**Task to carry out:** Identify the lines that contain the word "finishes", then copy them.

BEGIN Supplied data

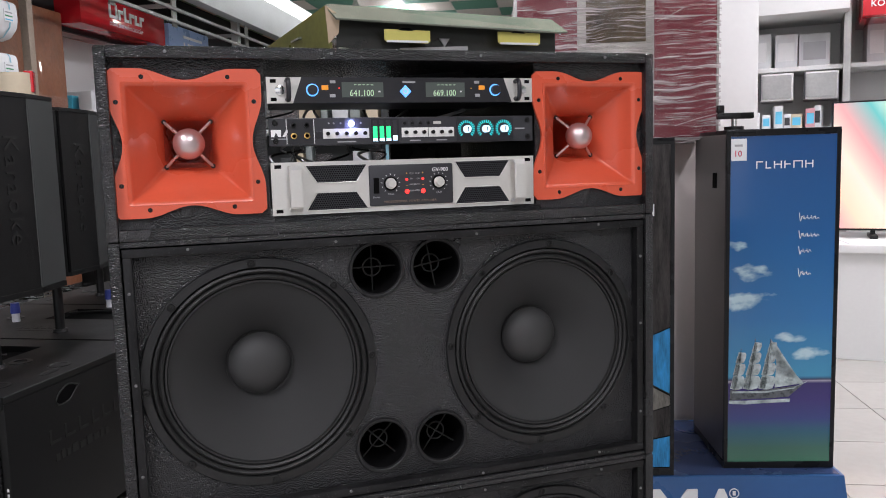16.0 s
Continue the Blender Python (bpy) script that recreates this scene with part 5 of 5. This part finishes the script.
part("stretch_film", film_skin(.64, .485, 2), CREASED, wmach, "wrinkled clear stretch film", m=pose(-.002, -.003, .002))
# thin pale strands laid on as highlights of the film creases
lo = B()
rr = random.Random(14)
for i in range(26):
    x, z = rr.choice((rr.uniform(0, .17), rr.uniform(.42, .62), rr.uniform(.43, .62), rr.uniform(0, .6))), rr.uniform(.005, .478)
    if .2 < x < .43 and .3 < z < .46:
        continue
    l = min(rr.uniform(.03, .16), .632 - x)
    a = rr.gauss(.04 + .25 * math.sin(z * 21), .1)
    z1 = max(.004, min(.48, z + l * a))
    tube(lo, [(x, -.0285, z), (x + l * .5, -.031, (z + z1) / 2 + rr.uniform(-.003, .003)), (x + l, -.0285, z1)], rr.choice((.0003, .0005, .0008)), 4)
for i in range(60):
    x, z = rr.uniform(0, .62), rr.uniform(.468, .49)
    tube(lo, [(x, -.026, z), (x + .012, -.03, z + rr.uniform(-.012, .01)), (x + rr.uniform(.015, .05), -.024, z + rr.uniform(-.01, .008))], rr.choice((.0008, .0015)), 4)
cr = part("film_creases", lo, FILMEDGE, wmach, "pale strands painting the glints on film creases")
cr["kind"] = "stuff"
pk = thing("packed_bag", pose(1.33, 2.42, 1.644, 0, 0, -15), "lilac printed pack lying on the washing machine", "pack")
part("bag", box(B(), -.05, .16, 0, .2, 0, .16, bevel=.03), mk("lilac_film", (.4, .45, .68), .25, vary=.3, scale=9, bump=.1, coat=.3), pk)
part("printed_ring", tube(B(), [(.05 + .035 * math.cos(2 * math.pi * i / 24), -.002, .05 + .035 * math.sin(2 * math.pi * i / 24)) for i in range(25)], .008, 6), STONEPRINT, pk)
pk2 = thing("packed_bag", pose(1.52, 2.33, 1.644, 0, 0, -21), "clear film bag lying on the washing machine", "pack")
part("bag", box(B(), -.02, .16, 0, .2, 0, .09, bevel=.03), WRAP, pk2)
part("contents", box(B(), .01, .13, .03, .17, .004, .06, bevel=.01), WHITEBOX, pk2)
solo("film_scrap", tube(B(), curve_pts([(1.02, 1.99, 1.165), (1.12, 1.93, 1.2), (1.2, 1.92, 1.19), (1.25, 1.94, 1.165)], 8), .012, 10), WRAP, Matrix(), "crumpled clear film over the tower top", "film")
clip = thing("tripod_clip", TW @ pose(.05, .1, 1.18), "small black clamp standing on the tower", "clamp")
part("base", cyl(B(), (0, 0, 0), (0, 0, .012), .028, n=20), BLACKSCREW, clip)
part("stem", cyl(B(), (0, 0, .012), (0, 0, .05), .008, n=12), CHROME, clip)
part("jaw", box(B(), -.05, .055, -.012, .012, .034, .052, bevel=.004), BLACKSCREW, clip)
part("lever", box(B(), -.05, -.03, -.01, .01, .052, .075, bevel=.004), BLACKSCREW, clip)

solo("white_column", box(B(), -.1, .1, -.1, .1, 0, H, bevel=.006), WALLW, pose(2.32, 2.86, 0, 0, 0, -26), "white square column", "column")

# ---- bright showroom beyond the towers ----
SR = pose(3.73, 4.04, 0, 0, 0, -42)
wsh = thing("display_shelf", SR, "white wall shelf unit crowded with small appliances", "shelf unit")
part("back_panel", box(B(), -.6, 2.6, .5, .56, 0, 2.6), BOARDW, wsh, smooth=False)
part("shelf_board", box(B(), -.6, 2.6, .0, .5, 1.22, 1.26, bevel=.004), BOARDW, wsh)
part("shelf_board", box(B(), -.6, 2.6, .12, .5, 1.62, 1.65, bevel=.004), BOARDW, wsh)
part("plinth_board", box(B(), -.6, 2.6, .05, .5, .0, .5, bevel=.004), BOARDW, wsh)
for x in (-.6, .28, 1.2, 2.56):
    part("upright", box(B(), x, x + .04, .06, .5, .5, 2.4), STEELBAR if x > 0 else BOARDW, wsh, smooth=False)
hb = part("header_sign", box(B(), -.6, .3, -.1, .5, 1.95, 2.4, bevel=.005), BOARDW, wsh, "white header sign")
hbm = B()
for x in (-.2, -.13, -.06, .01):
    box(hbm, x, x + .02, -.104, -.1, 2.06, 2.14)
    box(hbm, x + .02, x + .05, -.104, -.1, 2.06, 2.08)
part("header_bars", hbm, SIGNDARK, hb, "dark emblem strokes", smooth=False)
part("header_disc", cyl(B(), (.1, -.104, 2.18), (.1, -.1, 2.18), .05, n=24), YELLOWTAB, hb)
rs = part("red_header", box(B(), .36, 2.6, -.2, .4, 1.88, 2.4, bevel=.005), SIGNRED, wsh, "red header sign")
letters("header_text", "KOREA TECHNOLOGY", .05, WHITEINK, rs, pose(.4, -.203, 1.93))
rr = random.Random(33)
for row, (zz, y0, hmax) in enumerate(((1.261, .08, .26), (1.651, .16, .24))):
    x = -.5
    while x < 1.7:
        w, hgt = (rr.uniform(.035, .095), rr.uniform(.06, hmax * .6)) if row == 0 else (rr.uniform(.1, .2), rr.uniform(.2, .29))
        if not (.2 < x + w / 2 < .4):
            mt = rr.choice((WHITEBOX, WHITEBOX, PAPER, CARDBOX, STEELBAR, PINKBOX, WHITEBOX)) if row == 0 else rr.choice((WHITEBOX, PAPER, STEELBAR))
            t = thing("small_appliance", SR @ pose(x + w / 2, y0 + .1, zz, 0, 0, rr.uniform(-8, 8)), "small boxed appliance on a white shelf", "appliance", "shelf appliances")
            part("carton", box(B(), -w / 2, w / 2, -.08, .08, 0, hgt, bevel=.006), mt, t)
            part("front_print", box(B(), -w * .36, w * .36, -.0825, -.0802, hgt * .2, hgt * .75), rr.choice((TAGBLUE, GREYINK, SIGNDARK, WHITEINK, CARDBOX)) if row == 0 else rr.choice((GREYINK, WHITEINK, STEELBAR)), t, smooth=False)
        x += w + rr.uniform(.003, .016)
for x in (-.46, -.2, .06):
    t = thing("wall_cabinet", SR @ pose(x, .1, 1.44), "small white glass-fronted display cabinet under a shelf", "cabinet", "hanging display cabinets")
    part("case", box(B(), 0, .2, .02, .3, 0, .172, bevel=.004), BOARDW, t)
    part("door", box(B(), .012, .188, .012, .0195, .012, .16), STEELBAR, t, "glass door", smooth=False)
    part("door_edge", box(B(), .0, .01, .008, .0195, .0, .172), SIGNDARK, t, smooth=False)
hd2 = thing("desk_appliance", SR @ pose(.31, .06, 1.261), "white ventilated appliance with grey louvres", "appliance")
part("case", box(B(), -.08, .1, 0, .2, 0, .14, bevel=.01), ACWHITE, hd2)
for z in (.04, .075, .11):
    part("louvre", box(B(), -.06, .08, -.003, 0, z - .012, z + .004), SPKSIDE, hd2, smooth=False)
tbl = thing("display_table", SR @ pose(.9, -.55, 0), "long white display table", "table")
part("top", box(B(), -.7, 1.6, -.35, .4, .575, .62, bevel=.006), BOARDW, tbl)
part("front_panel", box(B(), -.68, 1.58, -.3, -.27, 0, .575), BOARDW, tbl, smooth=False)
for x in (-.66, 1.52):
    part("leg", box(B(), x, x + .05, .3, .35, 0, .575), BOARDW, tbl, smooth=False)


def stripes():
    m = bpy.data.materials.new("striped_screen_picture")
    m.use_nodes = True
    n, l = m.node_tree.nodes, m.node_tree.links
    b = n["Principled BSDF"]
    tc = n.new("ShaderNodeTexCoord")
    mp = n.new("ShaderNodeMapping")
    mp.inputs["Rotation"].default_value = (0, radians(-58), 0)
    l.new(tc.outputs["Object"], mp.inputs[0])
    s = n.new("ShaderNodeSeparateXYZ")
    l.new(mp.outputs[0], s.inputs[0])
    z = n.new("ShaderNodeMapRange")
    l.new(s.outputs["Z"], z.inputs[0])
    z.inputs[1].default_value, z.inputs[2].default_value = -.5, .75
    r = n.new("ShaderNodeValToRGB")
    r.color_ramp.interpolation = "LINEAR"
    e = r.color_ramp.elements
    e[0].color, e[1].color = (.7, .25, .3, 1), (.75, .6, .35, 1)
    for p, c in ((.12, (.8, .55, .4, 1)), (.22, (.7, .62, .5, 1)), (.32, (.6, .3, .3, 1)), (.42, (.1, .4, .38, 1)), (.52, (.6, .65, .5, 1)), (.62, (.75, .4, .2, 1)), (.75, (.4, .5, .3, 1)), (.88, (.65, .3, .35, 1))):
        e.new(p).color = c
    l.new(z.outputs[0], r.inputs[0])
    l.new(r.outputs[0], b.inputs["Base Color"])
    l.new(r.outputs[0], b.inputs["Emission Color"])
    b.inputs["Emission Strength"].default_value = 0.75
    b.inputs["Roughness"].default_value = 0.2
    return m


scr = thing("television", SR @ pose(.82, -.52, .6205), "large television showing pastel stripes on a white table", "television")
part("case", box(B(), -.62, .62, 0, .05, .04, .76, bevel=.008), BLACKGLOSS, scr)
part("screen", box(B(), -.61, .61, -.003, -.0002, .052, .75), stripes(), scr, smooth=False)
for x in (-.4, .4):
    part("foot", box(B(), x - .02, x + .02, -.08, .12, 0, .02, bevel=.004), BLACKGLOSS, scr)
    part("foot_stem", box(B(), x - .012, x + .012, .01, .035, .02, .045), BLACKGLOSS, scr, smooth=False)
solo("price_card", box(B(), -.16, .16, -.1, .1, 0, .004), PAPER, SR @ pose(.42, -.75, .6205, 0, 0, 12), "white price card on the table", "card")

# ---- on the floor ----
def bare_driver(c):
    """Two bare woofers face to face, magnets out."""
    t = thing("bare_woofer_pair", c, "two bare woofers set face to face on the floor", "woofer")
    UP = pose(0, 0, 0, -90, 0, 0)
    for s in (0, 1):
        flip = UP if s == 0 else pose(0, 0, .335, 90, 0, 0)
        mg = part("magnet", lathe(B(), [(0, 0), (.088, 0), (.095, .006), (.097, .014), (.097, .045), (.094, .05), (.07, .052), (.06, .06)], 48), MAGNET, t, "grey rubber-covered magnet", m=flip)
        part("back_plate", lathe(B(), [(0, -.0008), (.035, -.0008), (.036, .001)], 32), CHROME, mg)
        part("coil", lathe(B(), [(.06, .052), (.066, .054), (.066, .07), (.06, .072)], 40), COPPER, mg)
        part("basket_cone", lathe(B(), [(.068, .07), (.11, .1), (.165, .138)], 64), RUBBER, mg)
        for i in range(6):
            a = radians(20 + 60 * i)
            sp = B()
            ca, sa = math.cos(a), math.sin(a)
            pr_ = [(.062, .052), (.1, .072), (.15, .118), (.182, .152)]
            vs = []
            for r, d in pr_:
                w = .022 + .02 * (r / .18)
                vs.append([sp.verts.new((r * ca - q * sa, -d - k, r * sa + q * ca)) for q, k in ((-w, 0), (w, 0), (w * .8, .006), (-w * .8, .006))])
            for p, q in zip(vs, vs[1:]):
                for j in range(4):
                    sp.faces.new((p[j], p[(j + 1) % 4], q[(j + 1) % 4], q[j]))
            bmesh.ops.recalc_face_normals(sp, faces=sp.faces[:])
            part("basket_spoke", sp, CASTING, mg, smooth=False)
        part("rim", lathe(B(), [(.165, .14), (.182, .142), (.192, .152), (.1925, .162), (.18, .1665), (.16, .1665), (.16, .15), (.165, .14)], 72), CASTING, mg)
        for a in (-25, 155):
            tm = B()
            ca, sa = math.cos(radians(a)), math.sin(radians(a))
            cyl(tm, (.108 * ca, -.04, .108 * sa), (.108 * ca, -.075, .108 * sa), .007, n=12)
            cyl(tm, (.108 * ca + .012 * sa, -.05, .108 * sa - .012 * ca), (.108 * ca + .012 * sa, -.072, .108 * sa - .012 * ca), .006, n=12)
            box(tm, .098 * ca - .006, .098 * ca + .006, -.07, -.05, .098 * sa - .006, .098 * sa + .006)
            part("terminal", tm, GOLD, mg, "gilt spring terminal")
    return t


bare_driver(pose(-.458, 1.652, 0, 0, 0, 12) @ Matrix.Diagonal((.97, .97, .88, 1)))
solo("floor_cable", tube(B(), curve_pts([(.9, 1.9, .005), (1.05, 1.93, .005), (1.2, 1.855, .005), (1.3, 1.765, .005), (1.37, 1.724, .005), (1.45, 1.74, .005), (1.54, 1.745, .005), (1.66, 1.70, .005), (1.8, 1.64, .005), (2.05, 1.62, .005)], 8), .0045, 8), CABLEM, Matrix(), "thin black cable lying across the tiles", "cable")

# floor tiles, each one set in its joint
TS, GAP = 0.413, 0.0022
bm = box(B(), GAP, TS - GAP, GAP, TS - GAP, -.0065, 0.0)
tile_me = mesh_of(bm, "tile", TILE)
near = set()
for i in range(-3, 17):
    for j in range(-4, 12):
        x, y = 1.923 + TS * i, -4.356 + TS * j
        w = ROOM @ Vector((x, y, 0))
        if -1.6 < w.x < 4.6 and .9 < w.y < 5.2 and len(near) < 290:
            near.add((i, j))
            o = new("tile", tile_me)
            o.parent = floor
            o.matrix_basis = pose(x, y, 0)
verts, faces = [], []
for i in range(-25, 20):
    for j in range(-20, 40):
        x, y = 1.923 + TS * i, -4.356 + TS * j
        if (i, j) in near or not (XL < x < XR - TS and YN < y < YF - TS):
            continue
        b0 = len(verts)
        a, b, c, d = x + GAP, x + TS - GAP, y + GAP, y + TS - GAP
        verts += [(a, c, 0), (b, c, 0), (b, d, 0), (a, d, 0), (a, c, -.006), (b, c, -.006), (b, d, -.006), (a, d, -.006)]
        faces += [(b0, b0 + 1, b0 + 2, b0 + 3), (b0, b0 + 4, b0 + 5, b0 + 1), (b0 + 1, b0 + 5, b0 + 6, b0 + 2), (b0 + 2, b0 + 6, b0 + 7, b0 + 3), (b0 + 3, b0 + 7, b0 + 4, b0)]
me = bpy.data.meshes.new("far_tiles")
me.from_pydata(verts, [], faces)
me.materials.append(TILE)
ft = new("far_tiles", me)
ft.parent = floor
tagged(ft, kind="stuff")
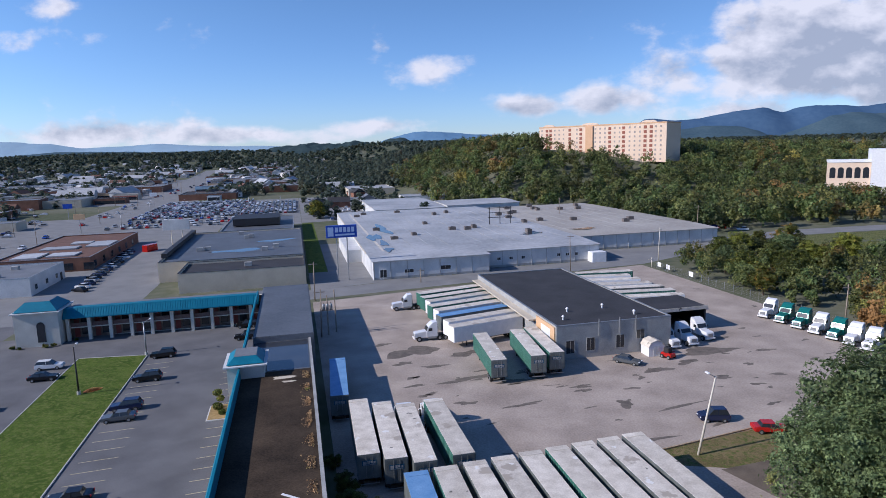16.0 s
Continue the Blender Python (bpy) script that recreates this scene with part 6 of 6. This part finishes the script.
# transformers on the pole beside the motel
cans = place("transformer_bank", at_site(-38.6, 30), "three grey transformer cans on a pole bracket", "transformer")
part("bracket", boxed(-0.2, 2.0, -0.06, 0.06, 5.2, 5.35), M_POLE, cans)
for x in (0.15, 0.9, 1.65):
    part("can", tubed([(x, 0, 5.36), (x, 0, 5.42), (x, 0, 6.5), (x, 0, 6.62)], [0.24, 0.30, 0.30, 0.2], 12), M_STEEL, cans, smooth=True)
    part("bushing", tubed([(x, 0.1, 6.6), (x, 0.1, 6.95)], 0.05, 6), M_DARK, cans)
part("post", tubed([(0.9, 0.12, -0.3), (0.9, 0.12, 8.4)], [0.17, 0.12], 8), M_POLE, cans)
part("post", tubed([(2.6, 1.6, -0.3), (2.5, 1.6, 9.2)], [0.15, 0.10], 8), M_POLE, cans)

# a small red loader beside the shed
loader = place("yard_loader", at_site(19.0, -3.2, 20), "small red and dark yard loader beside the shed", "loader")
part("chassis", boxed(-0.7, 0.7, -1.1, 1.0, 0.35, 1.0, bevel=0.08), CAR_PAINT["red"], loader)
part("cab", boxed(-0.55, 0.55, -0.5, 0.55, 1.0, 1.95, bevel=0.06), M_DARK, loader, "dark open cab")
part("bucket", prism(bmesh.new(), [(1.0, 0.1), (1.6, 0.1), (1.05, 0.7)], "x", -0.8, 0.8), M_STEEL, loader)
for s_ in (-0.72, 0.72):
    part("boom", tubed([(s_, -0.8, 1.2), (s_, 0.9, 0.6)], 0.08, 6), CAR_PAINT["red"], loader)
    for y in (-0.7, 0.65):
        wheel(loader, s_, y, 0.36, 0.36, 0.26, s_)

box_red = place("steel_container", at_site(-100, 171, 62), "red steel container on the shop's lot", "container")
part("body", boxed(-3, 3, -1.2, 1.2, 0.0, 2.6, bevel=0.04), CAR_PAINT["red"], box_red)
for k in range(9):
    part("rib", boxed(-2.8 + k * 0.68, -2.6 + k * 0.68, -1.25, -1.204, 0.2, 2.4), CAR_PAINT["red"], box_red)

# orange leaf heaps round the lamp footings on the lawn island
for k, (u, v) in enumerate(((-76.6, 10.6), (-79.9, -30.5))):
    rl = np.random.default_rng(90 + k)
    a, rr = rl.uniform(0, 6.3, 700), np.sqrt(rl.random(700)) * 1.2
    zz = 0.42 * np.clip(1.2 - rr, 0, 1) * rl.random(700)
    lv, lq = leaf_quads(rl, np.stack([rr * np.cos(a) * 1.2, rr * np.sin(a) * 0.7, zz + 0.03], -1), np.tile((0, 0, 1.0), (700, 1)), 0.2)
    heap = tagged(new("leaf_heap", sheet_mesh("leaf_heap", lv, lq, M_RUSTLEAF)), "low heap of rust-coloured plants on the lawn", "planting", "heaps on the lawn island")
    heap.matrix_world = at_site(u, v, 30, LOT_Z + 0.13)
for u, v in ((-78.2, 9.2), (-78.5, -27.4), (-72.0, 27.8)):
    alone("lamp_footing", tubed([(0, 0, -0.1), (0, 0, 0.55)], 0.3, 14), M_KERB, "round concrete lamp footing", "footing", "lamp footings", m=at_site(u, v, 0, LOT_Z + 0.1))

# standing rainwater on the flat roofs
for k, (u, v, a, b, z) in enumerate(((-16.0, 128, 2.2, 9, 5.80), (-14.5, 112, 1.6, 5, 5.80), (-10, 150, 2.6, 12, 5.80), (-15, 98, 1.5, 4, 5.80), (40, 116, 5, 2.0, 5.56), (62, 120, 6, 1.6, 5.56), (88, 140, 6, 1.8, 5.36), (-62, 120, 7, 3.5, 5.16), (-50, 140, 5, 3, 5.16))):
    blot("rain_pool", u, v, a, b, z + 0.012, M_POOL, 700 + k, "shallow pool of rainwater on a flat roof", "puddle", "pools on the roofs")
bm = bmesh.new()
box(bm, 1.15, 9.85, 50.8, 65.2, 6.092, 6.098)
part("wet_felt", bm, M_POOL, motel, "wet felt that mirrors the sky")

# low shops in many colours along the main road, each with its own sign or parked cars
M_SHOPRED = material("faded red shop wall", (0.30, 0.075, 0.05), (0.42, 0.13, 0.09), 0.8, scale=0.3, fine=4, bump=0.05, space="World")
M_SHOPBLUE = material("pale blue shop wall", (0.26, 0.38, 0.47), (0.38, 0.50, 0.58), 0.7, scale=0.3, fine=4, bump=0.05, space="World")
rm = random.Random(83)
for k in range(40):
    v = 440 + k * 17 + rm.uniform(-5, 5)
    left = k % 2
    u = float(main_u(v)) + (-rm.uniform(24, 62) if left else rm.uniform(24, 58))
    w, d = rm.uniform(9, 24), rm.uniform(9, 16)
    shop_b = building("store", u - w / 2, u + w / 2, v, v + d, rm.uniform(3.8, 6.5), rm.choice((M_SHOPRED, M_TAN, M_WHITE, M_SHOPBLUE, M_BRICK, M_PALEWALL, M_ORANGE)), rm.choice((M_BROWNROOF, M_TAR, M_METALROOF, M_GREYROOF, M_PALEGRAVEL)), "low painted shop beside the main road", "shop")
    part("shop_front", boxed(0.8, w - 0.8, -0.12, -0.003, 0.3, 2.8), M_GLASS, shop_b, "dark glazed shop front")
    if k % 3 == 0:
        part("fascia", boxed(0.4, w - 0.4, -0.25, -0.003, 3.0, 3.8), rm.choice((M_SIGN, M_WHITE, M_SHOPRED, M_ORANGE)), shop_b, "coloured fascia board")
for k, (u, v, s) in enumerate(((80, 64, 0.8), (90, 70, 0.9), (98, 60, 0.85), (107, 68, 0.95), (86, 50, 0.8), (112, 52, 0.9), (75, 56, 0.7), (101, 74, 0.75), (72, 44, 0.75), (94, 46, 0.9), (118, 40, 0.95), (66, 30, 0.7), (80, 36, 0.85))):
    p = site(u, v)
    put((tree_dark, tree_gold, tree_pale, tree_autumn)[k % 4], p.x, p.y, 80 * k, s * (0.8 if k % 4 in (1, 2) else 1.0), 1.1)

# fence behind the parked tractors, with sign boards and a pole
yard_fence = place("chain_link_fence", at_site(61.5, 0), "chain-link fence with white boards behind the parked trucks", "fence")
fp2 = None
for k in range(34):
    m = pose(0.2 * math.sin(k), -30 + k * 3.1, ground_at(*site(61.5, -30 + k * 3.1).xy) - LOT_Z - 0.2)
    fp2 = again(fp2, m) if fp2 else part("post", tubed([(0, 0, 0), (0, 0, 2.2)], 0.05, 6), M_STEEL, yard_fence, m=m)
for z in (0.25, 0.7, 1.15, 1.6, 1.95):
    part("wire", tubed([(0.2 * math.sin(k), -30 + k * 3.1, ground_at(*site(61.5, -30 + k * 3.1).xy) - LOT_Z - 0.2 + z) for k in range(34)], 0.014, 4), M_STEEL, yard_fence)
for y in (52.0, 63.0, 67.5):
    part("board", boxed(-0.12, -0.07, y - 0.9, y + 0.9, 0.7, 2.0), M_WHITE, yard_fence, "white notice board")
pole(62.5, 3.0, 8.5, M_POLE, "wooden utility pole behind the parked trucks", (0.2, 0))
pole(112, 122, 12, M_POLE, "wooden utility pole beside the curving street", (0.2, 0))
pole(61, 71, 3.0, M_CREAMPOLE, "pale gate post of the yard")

END Supplied data

**Answer to this problem:**
Continue the Blender Python (bpy) script that recreates this scene with part 5 of 5. This part finishes the script.
Continue the Blender Python (bpy) script that recreates this scene with part 6 of 6. This part finishes the script.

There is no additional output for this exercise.